**Your goal:** Copy out the material below in full, but not its images.
____
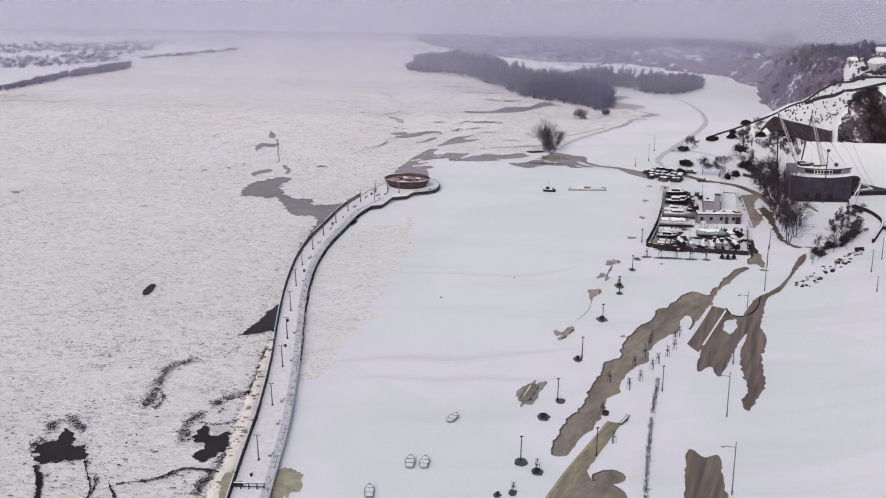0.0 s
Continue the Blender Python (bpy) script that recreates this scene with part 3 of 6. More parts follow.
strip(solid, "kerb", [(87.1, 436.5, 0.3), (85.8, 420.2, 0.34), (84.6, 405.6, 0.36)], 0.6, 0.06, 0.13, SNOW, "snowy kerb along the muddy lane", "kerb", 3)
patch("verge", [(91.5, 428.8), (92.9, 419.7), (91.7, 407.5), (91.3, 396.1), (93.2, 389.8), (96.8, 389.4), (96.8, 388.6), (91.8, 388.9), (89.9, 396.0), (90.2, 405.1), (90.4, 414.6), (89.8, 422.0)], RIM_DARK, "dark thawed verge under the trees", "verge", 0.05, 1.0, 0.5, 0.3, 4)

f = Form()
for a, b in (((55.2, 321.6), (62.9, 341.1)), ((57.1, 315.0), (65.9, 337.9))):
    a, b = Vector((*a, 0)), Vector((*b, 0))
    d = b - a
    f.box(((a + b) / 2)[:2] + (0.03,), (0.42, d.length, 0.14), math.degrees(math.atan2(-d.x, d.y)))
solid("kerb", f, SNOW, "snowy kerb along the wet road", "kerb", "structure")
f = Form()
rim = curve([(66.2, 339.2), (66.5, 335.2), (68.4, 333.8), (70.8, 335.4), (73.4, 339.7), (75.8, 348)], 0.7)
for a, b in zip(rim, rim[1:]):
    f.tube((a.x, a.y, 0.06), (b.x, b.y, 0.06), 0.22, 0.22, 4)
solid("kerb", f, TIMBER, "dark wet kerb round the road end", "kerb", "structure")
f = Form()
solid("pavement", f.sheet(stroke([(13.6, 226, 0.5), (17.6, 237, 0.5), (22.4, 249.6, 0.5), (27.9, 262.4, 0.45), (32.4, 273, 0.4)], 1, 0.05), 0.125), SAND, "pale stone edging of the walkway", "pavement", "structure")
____
**Result:**
0.0 s
Continue the Blender Python (bpy) script that recreates this scene with part 3 of 6. More parts follow.
strip(solid, "kerb", [(87.1, 436.5, 0.3), (85.8, 420.2, 0.34), (84.6, 405.6, 0.36)], 0.6, 0.06, 0.13, SNOW, "snowy kerb along the muddy lane", "kerb", 3)
patch("verge", [(91.5, 428.8), (92.9, 419.7), (91.7, 407.5), (91.3, 396.1), (93.2, 389.8), (96.8, 389.4), (96.8, 388.6), (91.8, 388.9), (89.9, 396.0), (90.2, 405.1), (90.4, 414.6), (89.8, 422.0)], RIM_DARK, "dark thawed verge under the trees", "verge", 0.05, 1.0, 0.5, 0.3, 4)

f = Form()
for a, b in (((55.2, 321.6), (62.9, 341.1)), ((57.1, 315.0), (65.9, 337.9))):
    a, b = Vector((*a, 0)), Vector((*b, 0))
    d = b - a
    f.box(((a + b) / 2)[:2] + (0.03,), (0.42, d.length, 0.14), math.degrees(math.atan2(-d.x, d.y)))
solid("kerb", f, SNOW, "snowy kerb along the wet road", "kerb", "structure")
f = Form()
rim = curve([(66.2, 339.2), (66.5, 335.2), (68.4, 333.8), (70.8, 335.4), (73.4, 339.7), (75.8, 348)], 0.7)
for a, b in zip(rim, rim[1:]):
    f.tube((a.x, a.y, 0.06), (b.x, b.y, 0.06), 0.22, 0.22, 4)
solid("kerb", f, TIMBER, "dark wet kerb round the road end", "kerb", "structure")
f = Form()
solid("pavement", f.sheet(stroke([(13.6, 226, 0.5), (17.6, 237, 0.5), (22.4, 249.6, 0.5), (27.9, 262.4, 0.45), (32.4, 273, 0.4)], 1, 0.05), 0.125), SAND, "pale stone edging of the walkway", "pavement", "structure")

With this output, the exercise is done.